A good example of randomized trials that could inform policy comes from research at Cornell. Brian Wansink and colleagues published their findings from a field study in the eastern United States (Wansink, Hanks, Just, Cawley, Sobal, Wethington, & Schulze, 2012). Over 6 months, they tracked the purchases of over 100 households, half of which received a 10% tax on low nutrient: calorie foods during the treatment period. They found that although the treatment group (compared to control) purchased significantly less taxed, unhealthy foods during the first month, these differences disappeared by three months and purchases were unchanged by six months. Moreover, among those in the treatment group, households that reported to be regular beer and fruit juice purchasers actually increased their purchases of these products.
It is findings like these that, if communicated effectively, would shock a committee assembled to discuss vice taxes. The point is not to suggest that we avoid policy designed to nudge people into make better decisions.
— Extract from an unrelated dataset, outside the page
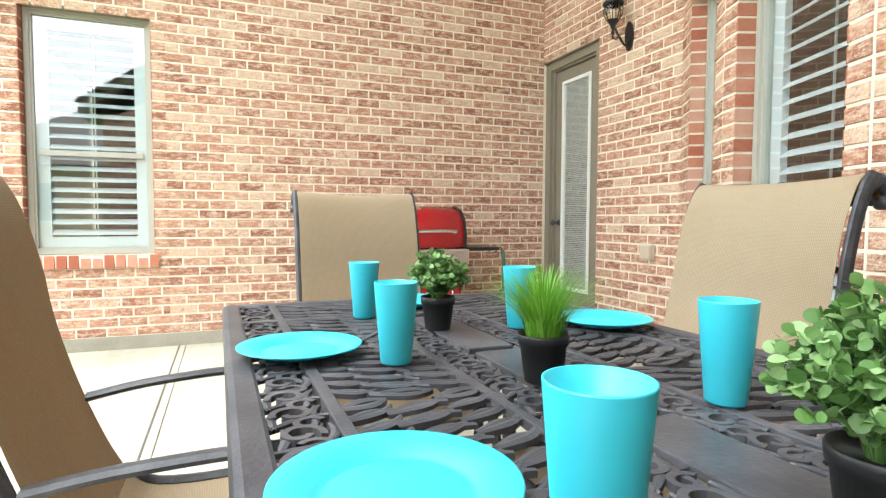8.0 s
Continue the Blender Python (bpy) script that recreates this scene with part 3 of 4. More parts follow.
door = tagged(new("door_1"), "taupe patio door with a tall glazed panel and blinds", "door", kind="structure")
door.matrix_basis = face_b.m(0, 0, 0)
dw, dh = 0.90, DOOR_HEAD
part("door_frame", pane_frame(bmesh.new(), 0.002, dw - 0.002, 0.0, dh - 0.002, 0.085, 0.03, 0.13), TAUPE, door)
part("frame_stop", pane_frame(bmesh.new(), 0.089, dw - 0.079, 0.06, dh - 0.079, 0.03, 0.06, 0.125), TAUPE, door)
leaf = part("door_leaf", pane_frame(bmesh.new(), 0.119, dw - 0.109, 0.02, dh - 0.112, 0.115, 0.085, 0.125), TAUPE, door)
part("bottom_panel", B(0.23, dw - 0.22, 0.09, 0.12, 0.13, 0.34), TAUPE, leaf)
part("glazing_bead", pane_frame(bmesh.new(), 0.228, dw - 0.218, 0.34, dh - 0.225, 0.028, 0.072, 0.11), WHITE_PL, leaf, "white glazing bead")
g = part("pane", quad(0.25, dw - 0.24, 0.088, 0.365, dh - 0.25), GLASS, leaf)
g.visible_shadow = False
BLIND = mat("grey_blind", [(0.52, 0.51, 0.47), (0.60, 0.59, 0.55)], 0.6, scale=3)
bm = bmesh.new()
for i in range(int((dh - 0.62) / 0.018)):
    z = 0.37 + i * 0.018
    box(bm, 0.255, dw - 0.245, 0.100, 0.110, z, z + 0.013)
part("blind", bm, BLIND, leaf, "closed grey mini blind")
part("door_handle", lathe([(0.0, 0), (0.028, 0), (0.028, 0.01), (0.012, 0.02), (0.012, 0.05), (0.027, 0.06), (0.03, 0.075), (0.02, 0.09), (0, 0.092)], 16, m=pose(0.18, 0.085, 1.0, 90)), IRON, leaf)
part("threshold", B(0.014, dw - 0.004, -0.02, 0.13, 0.002, 0.03), STEEL, door)
part("lintel", B(0.003, dw - 0.003, -0.004, 0.03, dh - 0.013, dh - 0.003), TAUPE, door)

# rooms behind the glass; walls, floors and ceilings share one shade-dark colour
room = tagged(new("room_walls"), "rooms behind the bay windows, their dimness put into a dark colour", "room", kind="structure")
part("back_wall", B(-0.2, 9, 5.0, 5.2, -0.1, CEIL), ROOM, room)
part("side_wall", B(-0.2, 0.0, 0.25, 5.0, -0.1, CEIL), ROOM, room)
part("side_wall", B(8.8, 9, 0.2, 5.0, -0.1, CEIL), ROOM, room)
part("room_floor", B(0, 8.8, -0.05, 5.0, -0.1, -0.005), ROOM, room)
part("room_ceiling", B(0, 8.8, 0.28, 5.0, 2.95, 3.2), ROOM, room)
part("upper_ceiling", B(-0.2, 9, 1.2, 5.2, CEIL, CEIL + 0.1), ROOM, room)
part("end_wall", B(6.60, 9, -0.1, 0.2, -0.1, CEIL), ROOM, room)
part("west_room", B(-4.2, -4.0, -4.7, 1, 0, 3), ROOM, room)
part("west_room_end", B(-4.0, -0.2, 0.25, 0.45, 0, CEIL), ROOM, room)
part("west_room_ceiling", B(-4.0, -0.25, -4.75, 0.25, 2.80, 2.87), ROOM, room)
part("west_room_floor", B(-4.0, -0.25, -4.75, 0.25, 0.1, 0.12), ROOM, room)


def pendant(x, y, z, r, n):
    ob = thing("pendant_lamp", "small lit pendant lamp with pale glass shades", "lamp", pose(x, y, z))
    part("stem", lathe([(0.006, 0), (0.006, 2.93 - z), (0.03, 2.94 - z), (0.03, 2.95 - z)], 8), LANTERN, ob)
    glow = glow_mat("warm_lamp_glass", (1.0, 0.80, 0.30), 0.45)
    for k in range(n):
        a = 2 * math.pi * k / n
        s = pose(math.cos(a) * r, math.sin(a) * r, 0)
        part("shade", lathe([(0.02, 0.0), (0.045, -0.02), (0.065, -0.055), (0.07, -0.09)], 14, m=s), glow, ob)
        part("arm", sweep([(0, 0, 0.05), (math.cos(a) * r * 0.6, math.sin(a) * r * 0.6, 0.06), (math.cos(a) * r, math.sin(a) * r, 0.0)], 0.006, 6), LANTERN, ob)
    return ob


pendant(4.36, 1.1, 2.27, 0.10, 3)
pendant(6.35, 3.2, 2.0, 0.16, 4)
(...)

Rather, we should inform our decisions about such behavioral change, and who better to inform us than the experts on behavior themselves—economists, psychologists, sociologists and the like. Alas, my fear is that paying for social experiments to inform policy is not a high priority, much like “be healthy” is not a strong motivation.
Fletcher, J. M., Frisvold, D., & Tefft, N. (2010). Can soft drink taxes reduce population weight?. Contemporary Economic Policy, 28(1), 23-35.
Wansink, B., Hanks, A., Just, D., Cawley, J., Sobal, J., Wethington, E., & Schulze, W. (2012). From Coke to Coors: a field study of a sugar-sweetened beverage tax and its unintended consequences. Available at SSRN.